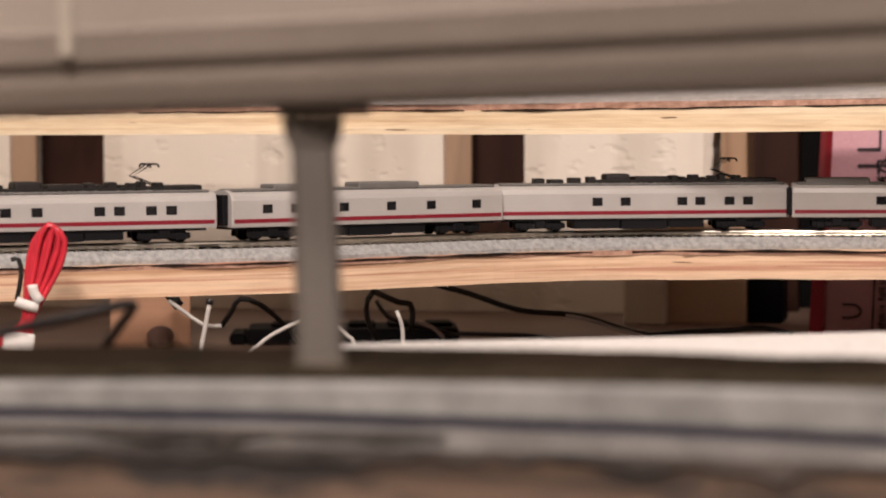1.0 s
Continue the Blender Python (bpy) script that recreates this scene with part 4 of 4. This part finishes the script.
def length_at(psi, path):
    s = 0.0
    for a, b in zip(path, path[1:]):
        pa, pb = math.degrees(math.atan2(a.x, a.y)), math.degrees(math.atan2(b.x, b.y))
        if pb > psi:
            return s + (b - a).length * (psi - pa) / (pb - pa)
        s += (b - a).length
    return s


def the_train():
    nose = length_at(2.28, low_track_path)
    rail = Vector((0, 0, 0.0076))
    gap = 0.0030
    s = nose
    for k, kind, label in ((0, "cab", "white model train end car with a crimson stripe"), (1, "middle", "white model train middle car with dark roof gear"), (2, "trailer", "white model train middle car with a plainer grey roof"), (3, "middle", "white model train middle car with dark roof gear"), (4, "trailer", "white model train middle car with a plainer grey roof")):
        # the car's ends swing out a little on a curve, its bogies stay on the rails
        f, r = along_track(s - 0.0205, low_track_path), along_track(s - LENGTH + 0.0185, low_track_path)
        d = (f - r).normalized()
        origin = r - d * 0.0185
        side = Vector((-d.y, d.x, 0))
        m = Matrix(((d.x, side.x, 0, 0), (d.y, side.y, 0, 0), (0, 0, 1, 0), (0, 0, 0, 1)))
        rail_car(Matrix.Translation(origin + rail) @ m, kind, label)
        s -= LENGTH + gap


the_train()


# ---- wires and small things behind the shelves ----
def ray_at(psi, d, el):
    return at(psi, d, EYE + d * math.tan(radians(el)))


def wire(name, keys, d, radius, material, label, category="cable", parent=None, d_end=None):
    n = len(keys) - 1
    pts = [ray_at(p, d + ((d_end or d) - d) * i / n, e) for i, (p, e) in enumerate(keys)]
    bm = tube(smooth_path(pts, 0.004), radius, 8)
    if parent:
        return part(name, bm, material, parent, label, smooth=True)
    return tagged(part(name, bm, material, smooth=True), label, category)


KNOTTY = timber("knotty_wood", (0.27, 0.14, 0.082), (0.37, 0.205, 0.125))


def wire_bundle():
    """A coil of red wire tied up with white cable ties, hanging over the shelf's edge."""
    ob = thing("wire_bundle", ray_at(-21.2, 0.915, -4.9), "coil of red wire tied with white cable ties", "wire")
    rng = random.Random(2)
    for k in range(6):
        o = (k - 2.5) * 0.060
        keys = [(-21.40 + o * 0.5, -4.75), (-21.36 + o * 0.5, -4.05), (-21.18 + o, -3.3), (-21.05 + o * 1.1, -2.62 - abs(o) * 0.6), (-20.86 + o * 0.6, -2.27 - abs(o) * 0.5), (-20.66 + o * 0.7, -2.55 - abs(o) * 0.6),
                (-20.80 + o * 0.9, -3.2), (-21.18 + o * 0.5, -4.05), (-21.45 + o * 0.6, -4.5), (-21.95 + o, -4.95)]
        wire("strand", [(p + rng.uniform(-0.03, 0.03), e) for p, e in keys], 0.918 - 0.0016 * (k % 3), 0.0011, REDWIRE, "", parent=ob)
    for keys in ([(-21.62, -3.98), (-21.42, -4.06), (-21.13, -4.14)], [(-21.26, -3.62), (-21.22, -3.8), (-21.08, -4.0)]):
        pts = [ray_at(p, 0.9125, e) for p, e in keys]
        part("cable_tie", tube(smooth_path(pts, 0.003), 0.0019, 8), WHITEPL, ob, "white cable tie", smooth=True)
    a = ray_at(-21.6, 0.914, -5.10)
    part("tag", box(-0.0055, 0.0055, -0.001, 0.001, 0, 0.0068, 0.0006, m=Matrix.Translation(a) @ pose(0, 0, 0, 0, 8, 21)), WHITEPL, ob, "small white plastic tag")
    wire("dark_lead", [(-21.72, -3.06), (-21.55, -3.06), (-21.50, -3.4), (-21.60, -3.95)], 0.930, 0.0009, CABLE, "short dark lead", parent=ob)
    return ob


wire_bundle()
wire("bent_rod", [(-22.6, -4.92), (-21.79, -4.64), (-20.52, -4.38), (-19.3, -4.10), (-19.02, -4.13), (-19.25, -4.45), (-19.7, -5.05)], 0.54, 0.0012, plain("grey_metal_rod", (0.045, 0.042, 0.044), 0.6, 0.0), "dark grey rod bent back on itself", "rod", d_end=0.57)
knot = block("knotty_board", -19.55, -17.75, 1.16, 0.02, SHELF_Z + 0.0003, LOW_Z - 0.004, KNOTTY, "orange-brown wooden board with a dark knot", "board", turn=18)
kq = ray_at(-18.43, 1.157, -4.80)
kb = cyl(0.0062, -0.0004, 0.0006, 18)
bmesh.ops.transform(kb, matrix=Matrix.Translation(kq) @ pose(0, 0, 0, 90, 0, 18) @ Matrix.Diagonal((1, 0.75, 1, 1)), verts=kb.verts)
tagged(knot, "orange-brown wooden board with a dark knot", "board")
part("knot", kb, DARKWOOD, knot, "dark brown knot")


def power_strip():
    ob = thing("power_strip", at(-14, 1.28, SHELF_Z), "black power strip lying on the shelf among wires", "power strip")
    a, b = at(-16.5, 1.30, 0), at(-11.7, 1.30, 0)
    d = b - a
    m = Matrix.Translation((a.x, a.y, SHELF_Z)) @ pose(0, 0, 0, 0, 0, math.degrees(math.atan2(d.y, d.x)))
    put = lambda name, bm, mat, lab: part(name, (bmesh.ops.transform(bm, matrix=m, verts=bm.verts), bm)[1], mat, ob, lab)
    put("body", box(0, d.length, 0, 0.045, 0.0002, 0.0085, 0.002, 2), BLACK, "black plastic body")
    for k in range(5):
        put("socket", box(0.012 + 0.02 * k, 0.026 + 0.02 * k, 0.012, 0.034, 0.0086, 0.0105, 0.001), BLACK, "raised socket")
    put("end_cap", box(-0.009, -0.0002, 0.004, 0.04, 0.0002, 0.006, 0.0015), BLACK, "flat end cap")
    return ob


power_strip()
wire("lead", [(-18.25, -4.0), (-17.98, -4.2), (-17.47, -4.56), (-17.06, -4.59)], 0.965, 0.0008, LEADWHITE, "white lead hanging under the shelf")
wire("lead", [(-17.06, -4.59), (-16.83, -4.27), (-16.64, -3.99), (-16.19, -4.12), (-15.62, -4.6), (-15.3, -5.0)], 1.14, 0.0012, CABLE, "black lead looping under the shelf")
wire("plug_lead", [(-18.3, -3.75), (-18.17, -3.92), (-18.0, -4.15)], 1.137, 0.0026, CABLE, "black plug end of a lead")
wire("tube_lead", [(-17.32, -4.06), (-17.41, -4.53), (-17.56, -5.30), (-17.85, -6.85)], 0.955, 0.0009, LEADWHITE, "stiff white tube leaning on the shelf", "tube")
wire("tube_end", [(-17.31, -3.98), (-17.33, -4.10)], 0.955, 0.0014, CABLE, "black end of a white tube", "tube")
wire("lead", [(-15.3, -4.50), (-15.94, -4.81), (-16.61, -5.30), (-18.9, -6.75)], 0.965, 0.0008, LEADWHITE, "white lead lying slantwise on the shelf")
wire("lead", [(-14.45, -4.62), (-14.22, -4.85), (-14.05, -5.10), (-13.9, -6.6)], 0.975, 0.0008, LEADWHITE, "short white lead by the power strip")
wire("lead", [(-13.12, -4.28), (-13.0, -4.6), (-12.97, -5.1), (-12.95, -6.5)], 0.985, 0.0008, LEADWHITE, "white lead hanging by the power strip")
wire("lead", [(-13.50, -3.70), (-13.77, -4.03), (-13.77, -4.47), (-13.55, -5.0)], 1.17, 0.0013, CABLE, "black lead hanging under the shelf")
wire("lead", [(-13.60, -3.85), (-13.07, -4.09), (-12.81, -4.13), (-12.75, -4.41), (-12.81, -4.75)], 1.165, 0.0014, CABLE, "black lead bent over by the power strip")
wire("lead", [(-13.58, -4.05), (-13.32, -4.41), (-12.88, -4.57), (-12.24, -4.72), (-11.7, -4.85)], 1.18, 0.0010, CABLE, "thin black lead along the power strip")
wire("lead", [(-12.6, -4.55), (-12.3, -4.66), (-12.05, -4.9)], 1.16, 0.0009, LEADWHITE, "pale lead curving down to the shelf")
wire("power_cable", [(-12.3, -3.68), (-11.48, -3.90), (-10.34, -4.27), (-9.07, -4.39), (-8.19, -4.64), (-7.44, -4.82), (-6.56, -4.75), (-5.72, -4.72), (-4.9, -4.66), (-4.2, -4.8)], 1.20, 0.0014, CABLE, "long black cable drooping under the shelf")
wire("lead", [(-9.3, -4.40), (-8.80, -4.49), (-8.19, -4.68), (-7.5, -4.88)], 1.195, 0.0009, LEADWHITE, "pale lead beside the black cable")
wire("lead", [(-11.73, -4.80), (-10.97, -4.82), (-9.83, -4.88), (-9.0, -5.1)], 1.25, 0.0012, CABLE, "black lead leaving the power strip")
wire("lead", [(3.2, -4.55), (3.37, -4.35), (3.9, -4.10), (4.53, -3.75), (5.0, -3.5)], 1.15, 0.0012, WHITEPL, "thin white lead under the shelf")
wire("wire_hook", [(4.42, -2.90), (4.58, -3.05), (4.58, -3.22), (4.44, -3.42)], 1.070, 0.0007, CABLE, "small dark wire hook on the shelf's edge", "hook")
tagged(block("track_clip", -17.56, -17.06, 0.9735, 0.003, DECK_TOP + 0.0045, DECK_TOP + 0.0060, BLACK, "small black joint clip on the ballast bed", "clip", turn=18, bevel=0.0004))

# right-hand end: plastic sheet, cables, red wire
def plastic_sheet():
    """A milky sheet of plastic hanging in folds."""
    m, t, b = nodes_of("milky_plastic")
    n = add(t, "ShaderNodeTexNoise", Scale=30.0, Detail=4.0)
    t.links.new(coords(t, (1.4, 1.4, 0.3)), n.inputs["Vector"])
    t.links.new(ramp(t, n.outputs[0], [(0.35, (0.17, 0.166, 0.17)), (0.65, (0.40, 0.385, 0.38))]), b.inputs["Base Color"])
    b.inputs["Roughness"].default_value = 0.25
    b.inputs["Transmission Weight"].default_value = 0.25
    bm, rows = bmesh.new(), []
    a, c = at(19.46, 1.46, 0), at(26.9, 1.51, 0)
    for k in range(91):
        s = k / 90
        p = a.lerp(c, s)
        row = []
        for j in range(13):
            z = DECK_TOP + 0.0002 + 0.30 * j / 12
            fold = 0.010 * math.sin(s * 17 + 2.5 * noise.noise(Vector((s * 6, j * 0.2, 0)))) + 0.012 * noise.noise(Vector((s * 9, j * 0.35, 2)))
            row.append(bm.verts.new((p.x, p.y + fold, z)))
        rows.append(row)
    for r0, r1 in zip(rows, rows[1:]):
        for j in range(12):
            bm.faces.new((r0[j], r1[j], r1[j + 1], r0[j + 1]))
    ob = part("plastic_sheet", bm, m, smooth=True)
    so = ob.modifiers.new("thickness", "SOLIDIFY")
    so.thickness = 0.0006
    return tagged(ob, "milky grey plastic sheet hanging in folds", "plastic sheet")


plastic_sheet()
DULLRED = plain("dull_red_insulation", (0.40, 0.022, 0.035), 0.45)
wire("black_cable", [(20.5, 1.2), (21.01, 0.48), (21.33, 0.04), (21.72, -0.53), (22.36, -1.03), (23.12, -1.60), (23.80, -1.92), (24.4, -2.20)], 1.20, 0.0035, CABLE, "thick black cable sloping down behind the shelf", d_end=1.44)
red_lead = wire("red_wire", [(23.15, 2.6), (23.19, 1.51), (23.22, 0.88), (23.42, 0.24), (23.86, -0.20), (24.62, -0.38), (25.63, -0.33), (26.44, -0.30), (26.88, -0.55), (27.01, -1.11), (27.21, -1.61), (27.09, -2.12), (27.28, -2.43), (28.5, -2.72), (30.0, -3.6), (31.0, -6.64)], 0.64, 0.0015, DULLRED, "loose red wire hanging from above", "wire")
dark_lead = wire("dark_red_wire", [(26.2, 2.2), (26.73, 1.59), (27.36, 1.03), (28.46, -0.03), (30, -1.6), (31.2, -3.8), (32, -5.75)], 0.74, 0.0022, plain("dark_red_insulation", (0.16, 0.02, 0.03), 0.4), "dark red wire crossing behind", "wire")

# dried grey paint over the upper shelf's edge
edge = [q for q in smooth_path([at(*k) for k in UP_KEYS], 0.002) if 11.5 < math.degrees(math.atan2(q.x, q.y)) < 24.2]
paint_drips("paint_run", edge, 0.0128, "dried dark grey paint running over the edge", 11, 0.0034, 0.0042, -0.0006, upper_deck, proud=0.0005)
tab = ray_at(13.07, 0.9735, 0.1)
part("paint_spot", box(-0.0010, 0.0010, -0.0012, 0.0004, -0.0004, 0.0050, 0.0004, m=Matrix.Translation(tab) @ pose(0, 0, 0, 0, 4, -25)), GREYPAINT, upper_deck, "small grey paint spot")
closer(red_lead, MIDDLE)
closer(dark_lead, MIDDLE)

^^^^^^^^

» WHAT YOU NEED TO DO: Restate the data word for word from its first line through the line with "return at(psi, d, EYE", leaving out any picture along the way.

» FULL ANSWER:
1.0 s
Continue the Blender Python (bpy) script that recreates this scene with part 4 of 4. This part finishes the script.
def length_at(psi, path):
    s = 0.0
    for a, b in zip(path, path[1:]):
        pa, pb = math.degrees(math.atan2(a.x, a.y)), math.degrees(math.atan2(b.x, b.y))
        if pb > psi:
            return s + (b - a).length * (psi - pa) / (pb - pa)
        s += (b - a).length
    return s


def the_train():
    nose = length_at(2.28, low_track_path)
    rail = Vector((0, 0, 0.0076))
    gap = 0.0030
    s = nose
    for k, kind, label in ((0, "cab", "white model train end car with a crimson stripe"), (1, "middle", "white model train middle car with dark roof gear"), (2, "trailer", "white model train middle car with a plainer grey roof"), (3, "middle", "white model train middle car with dark roof gear"), (4, "trailer", "white model train middle car with a plainer grey roof")):
        # the car's ends swing out a little on a curve, its bogies stay on the rails
        f, r = along_track(s - 0.0205, low_track_path), along_track(s - LENGTH + 0.0185, low_track_path)
        d = (f - r).normalized()
        origin = r - d * 0.0185
        side = Vector((-d.y, d.x, 0))
        m = Matrix(((d.x, side.x, 0, 0), (d.y, side.y, 0, 0), (0, 0, 1, 0), (0, 0, 0, 1)))
        rail_car(Matrix.Translation(origin + rail) @ m, kind, label)
        s -= LENGTH + gap


the_train()


# ---- wires and small things behind the shelves ----
def ray_at(psi, d, el):
    return at(psi, d, EYE + d * math.tan(radians(el)))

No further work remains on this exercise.